İçimize düşen olimpiyat ateşi

Olimpiyat başarılarımız ‘haydi kızlar’ dedirtiyor bizlere… ‘Haydi kızlar gururumuz olun!’ Onların rüzgârı yakalaması bana başka bir rüzgârı, Süreyya Ayhan ve onun hepimize anlattığı (ve bizim bir şekilde sümen altı ettiğimiz) başka bir öyküyü hatırlatıyor. Sanırım birçoğumuz Aslı çakır Alptekin ve Gamze Bulut’u biraz da bu öykünün anımsattıklarıyla seyrediyor ve Süreyya’nın yaşadığı talihsizliklerin bu atletlerin başına gelmemesini diliyor.

Süreyya’nın talihsizliği, neredeyse bir ilk oluşuydu. Büyük bir atletin yapması gerekeni, sadece işine yoğunlaşmasını sağlayamamak ise benzer bir tecrübesizliğin bir ülkeye mal olacak haliydi. Türkiye’nin atletizmle kuracağı profesyonel bağa mal olabilecek bir falso. özellikle kız çocuklarını fişeklemekten alıkoyacak bir densizlik. Türkiye, hiç kuşku yok ki atletizmle gerçekten profesyonel bir anlamda tanışmış bir ülke olsaydı Süreyya’ya yaşatılan kahır hiçbir sekilde yaşatılmayabilir ve birini ya da bir şeyleri çok sevmekle hiç sevmemek arasında gidip gelen duygularımızın da manasızlığını deşifre edebilirdi.

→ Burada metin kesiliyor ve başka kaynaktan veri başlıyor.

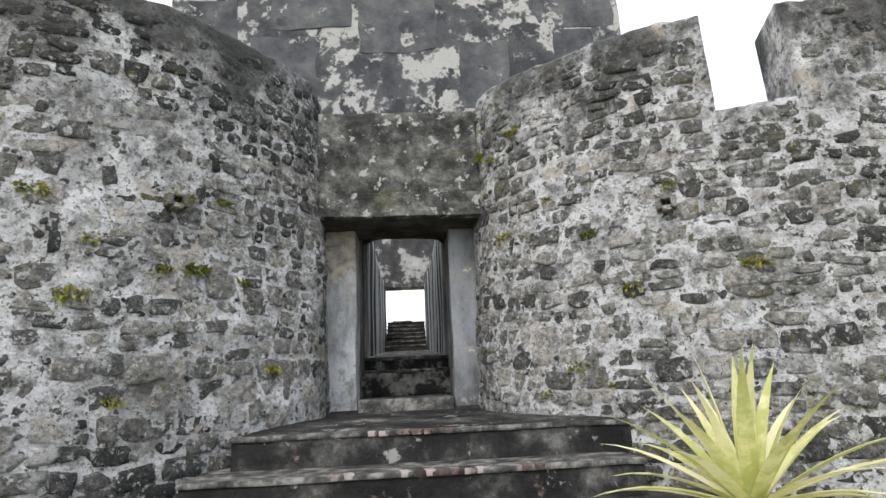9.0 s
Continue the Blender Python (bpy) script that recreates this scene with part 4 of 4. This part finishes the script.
def rubble(face, spans, parent, seed, s_end, z_low):
    """Roughly coursed rubble: stones of uneven height, some split in two, with chips pressed into the joints."""
    r = random.Random(seed)
    vs, fs, near = [], [], 0
    layer = 2.0 if face.side > 0 else 1.0

    def lay(sc, zc, w, h, turn, proud):
        nonlocal near
        p, nrm, tan = face.at(sc, zc)
        up = nrm.cross(tan) if nrm.cross(tan).z > 0 else tan.cross(nrm)
        sx = up.cross(nrm)
        ux, uy = sx * math.cos(turn) + up * math.sin(turn), up * math.cos(turn) - sx * math.sin(turn)
        p = p + nrm * (proud + 0.035 * noise.noise((sc * 1.6, zc * 1.6, layer)) + 0.02 * noise.noise((sc * 5, zc * 5, layer)))
        d = r.uniform(0.012, 0.02)
        m = Matrix(((ux.x * w, uy.x * h, nrm.x * d, p.x), (ux.y * w, uy.y * h, nrm.y * d, p.y), (ux.z * w, uy.z * h, nrm.z * d, p.z), (0, 0, 0, 1)))
        i = r.randrange(KINDS)
        if near < 300 and w > 0.09 and 0.42 < sc < 3.6 and 1.9 < zc < 4.3:
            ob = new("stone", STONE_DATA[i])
            ob.parent = parent
            ob.matrix_basis = m
            near += 1
        else:
            k = len(vs)
            vs.extend(tuple(m @ Vector(v)) for v in STONES[i][0])
            fs.extend(tuple(k + q for q in f) for f in STONES[i][1])

    z = z_low
    while z < 5.4:
        h = r.choice((0.11, 0.13, 0.15, 0.16, 0.18, 0.21))
        s = 0.42 + r.uniform(0, 0.15)
        while s < s_end:
            w = r.choice((0.10, 0.14, 0.17, 0.2, 0.22, 0.25, 0.29)) * r.uniform(0.9, 1.15) * (0.6 + 0.4 * smooth(0.5, 1.9, s))
            sc = s + w / 2
            top = next((t for a, b, t in spans if a - 0.02 <= sc <= b), 0)
            zc = z + h / 2 + 0.10 * noise.noise((s * 0.8, z * 0.4, seed)) + r.uniform(-0.028, 0.028)
            edge = any(abs(sc - b) < w / 2 + 0.02 for a, b, t in spans[:-1] if zc > 4.15)
            bare = noise.noise((s * 0.55, zc * 0.7, seed * 3.0))
            proud = r.uniform(-0.014, 0.005) + 0.008 * bare
            if zc + h / 2 < top - 0.03 and not edge:
                if r.random() < 0.92 + 0.55 * bare - 0.2 * smooth(1.3, 0.6, s):
                    gw, gh = w - r.uniform(0.008, 0.03), h * r.uniform(0.80, 1.06) - 0.008
                    if h > 0.15 and r.random() < 0.22:
                        lay(sc, zc - h * 0.24, gw, gh * 0.50, r.uniform(-0.1, 0.1), proud)
                        lay(sc + r.uniform(-0.02, 0.02), zc + h * 0.26, gw * r.uniform(0.7, 0.95), gh * 0.42, r.uniform(-0.2, 0.2), proud)
                    else:
                        lay(sc, zc, gw, gh, r.uniform(-0.17, 0.17), proud)
                if r.random() < 0.4:
                    c = r.uniform(0.03, 0.065)
                    lay(s + r.uniform(-0.02, 0.02), zc + r.uniform(-0.5, 0.5) * h, c, c * r.uniform(0.6, 1.0), r.uniform(-0.8, 0.8), -0.006)
            s += w + r.uniform(0.0, 0.025)
        z += h + r.uniform(-0.005, 0.012)
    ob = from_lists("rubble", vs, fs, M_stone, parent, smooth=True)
    ob["kind"] = "stuff"


rubble(LEFT, SPAN_L, fort_left, 3, 11.5, -0.6)
rubble(RIGHT, SPAN_R, fort_right, 4, 11.5, -0.9)

bm = bmesh.new(); block(bm, -0.035, 0.035, -0.05, 0.05, -0.02, 0.018, 0, 0, 0.008)
BRICK = bpy.data.meshes.new("brick"); bm.to_mesh(BRICK); bm.free(); BRICK.materials.append(M_brick)
for step, x0, x1 in ((4, -0.55, 0.05), (3, -0.75, -0.62), (3, -0.3, 0.25), (2, -0.42, -0.1), (2, 0.2, 0.85), (1, -1.1, 0.7), (3, 0.5, 0.62)):
    _, _, y0, _, _, z1 = STAIRS[step]
    x = x0
    while x < x1:
        b = new("brick", BRICK)
        b.parent = front_stairs
        b.matrix_basis = pose(x, y0 + 0.025, z1 - 0.016 + rng.uniform(-0.004, 0.002), rng.uniform(-3, 3), 0, 14 + rng.uniform(-5, 5))
        x += 0.082

COBBLES = [stone_data(i, M_cobble) for i in range(6)]
for j in range(41):
    for i in range(7):
        y = 15.15 + j * 0.118 + rng.uniform(-.03, .03)
        x0, x1 = -0.89, 0.24 - 0.03 * (y - 15.1)
        x = x0 + (x1 - x0) * (i + 0.25 + 0.5 * (j % 2) + rng.uniform(-.18, .18)) / 7
        if x0 + 0.06 < x < x1 - 0.06:
            c = new("cobble", COBBLES[rng.randrange(6)])
            c.parent = corridor_floor
            c.matrix_basis = pose(x, y, 2.60 + 0.40 * (y - 15.0) / 5.2, 0, 0, rng.uniform(-30, 30)) @ Matrix.Diagonal((rng.uniform(0.10, 0.17), rng.uniform(0.08, 0.12), rng.uniform(0.006, 0.016), 1))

Elbette bu umulmadık zaferin ardından hatalar olacaktı. Ki oldu. Ancak bu hataların bir ülkenin tuhaf yargılarına takılması gerekmiyordu. Atletizmi namusla değerlendiren bir zihniyetle nereye kadar gidebilirsiniz, onu da gördük. Bir Allahın kulu da çıkıp ‘ne ilgisi var?’ diye sormadı bu büyük atletin özel yaşamına bu kadar müdahale edilmesine. Hata hatayı körüklemiş olmalı ki diğer nahoş durumlar ortaya çıktı. Ancak böyle bir atleti sahalardan tümüyle men etmek gerçekten vicdansızlıktı. Ne yazık ki bu da oldu… Bir sporcunun özel yaşamını diline dolamaktan büyük keyif alan medyamız, Türkiye’nin o güne kadar gelmiş geçmiş en büyük kadın atletini bu sekilde çiğnemekten nedense tuhaf bir keyif aldı ve bugün olimpiyatta elde edilen tablonun beş ya da on katı başarılara imza atacak bir geleceğin mundar olmasına çanak tuttu. Bugün koşan ve madalya alan kızların hayatında Süreyya Ayhan adı, eminim çok etkilidir. (Doğrusu benim hayatımda da. Benim için efsane bir kadındır Süreyya Ayhan.)

Gelelim bugüne. Birçok örnekte olduğu gibi atletizmde de Türkiye’nin spor profesyonelliğine yavaş yavaş ısınmasında fayda vardır. Yazılan çizilenlere bakıyorum. Korkarım yine aynı rota üzerinde giden bir gemideyiz. Aslı çakır Alptekin’in medeni hali, eşiyle olan ilişkisi vb. Bu hususların hiçbirini ama hiçbirini bir erkek sporcunun başarıları arkasından tartışmadığımızın farkında mısınız? Hangi erkek sporcunun arkasından özel yaşamını, medeni halini, bu halin onun spor yaşamına nasıl yansıdığını tartıştık bugüne kadar? Tartıştıysak da ‘ah çapkınlar’ diye tartıştık en fazla… Diyeceksiniz ki genel kanı erkeğin önde gittiği kadının ise bu gidişi desteklediğidir zaten, bu kez tersi olmuş bak! Tam da bu genel kanı yüzünden bu gelenekselleşmiş yanı, kemikleşmiş dokuyu temcit pilavı gibi öne çıkarmamamız gerekiyor.

Gelelim her başarılı erkeğin ardında bir kadın vardır geyiğine. Kendisine öyle öğretildigi için bu türden bir esas duruş almaya çalışan kadınlar vardır, bunu seven kadınlar vardır. Bu tamamen söyleyeni, dinleyeni, inananı bağlar. Ancak ben her başarılı kadının ardında kendisi olabilmiş bir kadın vardır demeyi önemseyenlerdenim. Başarıyı destekleyen unsurlar, koşullar, şans, tesadüfler elbette önemlidir ama asıl sırrın ne ve nerede olduğunu atlamamalıyız. Kızlarımıza da öncelikle öğreteceğimiz budur zaten. Belki oğullarımıza da. Belki değerli medyamıza da. (Sonuncusu hiç öğrenmeye niyetli değil, o ayrı konu!)